Very many chemical reactions, which are of industrial significance, are equilibrium-limited. This means that the reaction between the reaction starting materials to the reaction products does not proceed completely on adjustment of a chemical equilibrium and does not lie completely on the product side. In the chemical equilibrium, therefore, products and starting materials are always present alongside one another. In the case of conventional chemical syntheses, these are, for example, the reactions for the production of methanol from hydrogen and carbon monoxide or carbon dioxide or the production of ammonia from hydrogen and nitrogen, the so-called Haber-Bosch process.
These reactions are carried out industrially nowadays in heterogeneously catalyzed fixed bed or slurry reactors. As described, the starting materials are only partially converted in a single pass through the reactor. Subsequently, the reactant-product mixture is withdrawn and the reaction products are typically separated, wherein the unreacted starting materials are recirculated to a reaction inlet point. The recirculation of partly large amounts of gases on an industrial scale results in high apparatus complexity. Furthermore, still further technical challenges arise, which in their entirety have a distinctly cost-intensive impact on the process.
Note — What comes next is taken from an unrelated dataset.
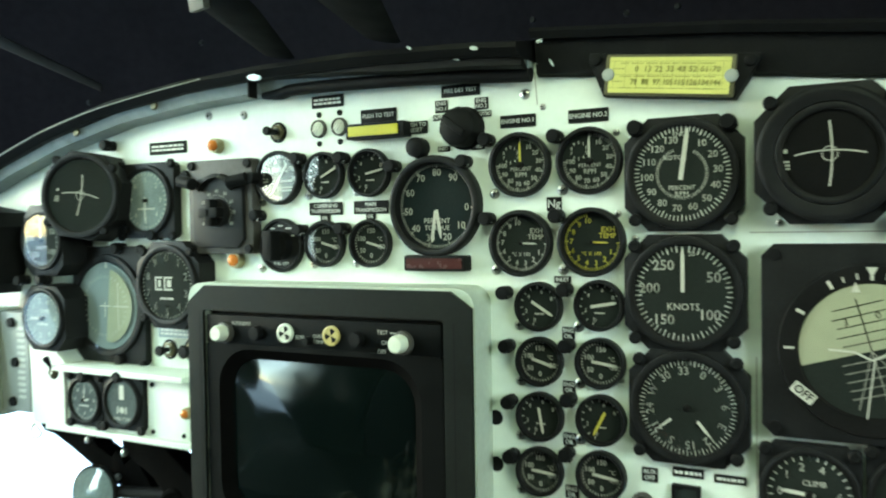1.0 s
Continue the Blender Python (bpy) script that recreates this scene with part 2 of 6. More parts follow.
BALLM = principled("worn_black_ball", (0.010, 0.009, 0.010), 0.33, vary=0.25, scale=50, spec=0.45)
OLIVE = principled("dull_olive_brass", (0.10, 0.092, 0.052), 0.45, metal=0.5, vary=0.3, scale=90)
WALLG = principled("olive_grey_lining", (0.085, 0.085, 0.072), 0.6, vary=0.15, scale=16, spot=(0.05, 0.048, 0.04), spot_scale=12, spot_at=0.62)
GLINTW = principled("milky_lens", (0.50, 0.55, 0.55), 0.15, vary=0.1, scale=60)
LAMPGLASS = principled("grey_lamp_glass", (0.16, 0.20, 0.20), 0.06, vary=0.25, scale=30, bump=0.12, bump_scale=35, spec=0.9)
SMOKE = glass("scuffed_clear_plastic", (0.82, 0.84, 0.76), 0.12, 0.14)
WEDGE = principled("olive_wedge_paint", (0.22, 0.235, 0.18), 0.5, vary=0.1, scale=20)
ROLLERM = principled("grey_roller_vinyl", (0.075, 0.095, 0.105), 0.5, vary=0.2, scale=30)
WHEELG = principled("olive_wheel_paint", (0.20, 0.22, 0.15), 0.4, vary=0.15, scale=40)
# paler still: bright window reflections painted into the dial face
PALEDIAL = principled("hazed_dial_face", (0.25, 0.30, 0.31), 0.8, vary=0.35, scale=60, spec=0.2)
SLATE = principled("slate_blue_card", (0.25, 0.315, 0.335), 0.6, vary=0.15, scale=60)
BOOTM = principled("worn_brown_rubber", (0.020, 0.013, 0.009), 0.55, vary=0.4, scale=70, bump=0.3, bump_scale=220, spec=0.25)
TINT = glass("green_tinted_acrylic", (0.75, 0.85, 0.5))
CONEM = principled("dusty_black_plastic", (0.011, 0.014, 0.0125), 0.5, vary=0.35, scale=90, spec=0.15)
CONNM = principled("grey_brown_connector", (0.060, 0.056, 0.046), 0.4, metal=0.3, vary=0.4, scale=120)
COPPERM = principled("tarnished_copper", (0.10, 0.055, 0.026), 0.4, metal=0.5, vary=0.5, scale=120)
TUBEM = principled("yellowed_pale_enamel", (0.62, 0.61, 0.44), 0.27, vary=0.10, scale=12, coat=0.15, spot=(0.40, 0.37, 0.16), spot_scale=16, spot_at=0.60)
BROWNP = principled("dark_brown_pipe_paint", (0.0075, 0.0045, 0.003), 0.6, vary=0.25, scale=30)
RUST = principled("rusty_brown_metal", (0.016, 0.012, 0.007), 0.65, vary=0.5, scale=40, bump=0.3, spot=(0.045, 0.028, 0.012), spot_scale=45, spot_at=0.58)

# ---------------------------------------------------------------- mesh helpers
def bmb():
    return bmesh.new()


def box(bm, c, s, bevel=0.0, m=None):
    """A box of size s at centre c, its edges bevelled."""
    t = bmesh.new()
    bmesh.ops.create_cube(t, size=1.0)
    bmesh.ops.scale(t, vec=s, verts=t.verts)
    if bevel:
        bmesh.ops.bevel(t, geom=list(t.edges), offset=bevel, segments=2, affect="EDGES", profile=0.6)
    bmesh.ops.translate(t, vec=c, verts=t.verts)
    return merge(bm, t, m)


def merge(bm, t, m=None):
    if m is not None:
        bmesh.ops.transform(t, matrix=m, verts=t.verts)
    vs = {}
    for v in t.verts:
        vs[v] = bm.verts.new(v.co)
    for f in t.faces:
        try:
            bm.faces.new([vs[v] for v in f.verts])
        except ValueError:
            pass
    t.free()
    return bm


def lathe(bm, prof, seg=32, m=None, a0=0.0, a1=2 * math.pi, squash=None):
    """Turns a profile of (radius, height) round z; squash(angle) scales the radius."""
    t = bmesh.new()
    full = abs(a1 - a0 - 2 * math.pi) < 1e-6
    n = seg if full else seg + 1
    rings = []
    for r, z in prof:
        if r < 1e-7:
            rings.append([t.verts.new((0, 0, z))])
        else:
            ring = []
            for i in range(n):
                a = a0 + (a1 - a0) * i / seg
                k = squash(a) if squash else 1.0
                ring.append(t.verts.new((r * k * math.cos(a), r * k * math.sin(a), z)))
            rings.append(ring)
    for p, q in zip(rings, rings[1:]):
        for i in range(seg):
            j = (i + 1) % n
            if len(p) == 1 and len(q) > 1:
                t.faces.new((p[0], q[i], q[j]))
            elif len(q) == 1 and len(p) > 1:
                t.faces.new((p[i], p[j], q[0]))
            elif len(p) > 1:
                t.faces.new((p[i], p[j], q[j], q[i]))
    bmesh.ops.recalc_face_normals(t, faces=t.faces)
    return merge(bm, t, m)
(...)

In practice, there is a loss of pressure in the reactor which has to be compensated for in the case of a significant recirculation. Furthermore, in the case of recirculation, inert and foreign gases accumulate in the circuit, which has a negative influence on the reaction regime and results in a larger reactor volume for example. Furthermore, in the case of recirculation, there is always a loss of starting material which in turn has a negative effect on the conversion efficiency. Furthermore, the amount of gas recycled leads to a high gas volume flow through the reactor which increases the size and thus in turn the costs of the reactor.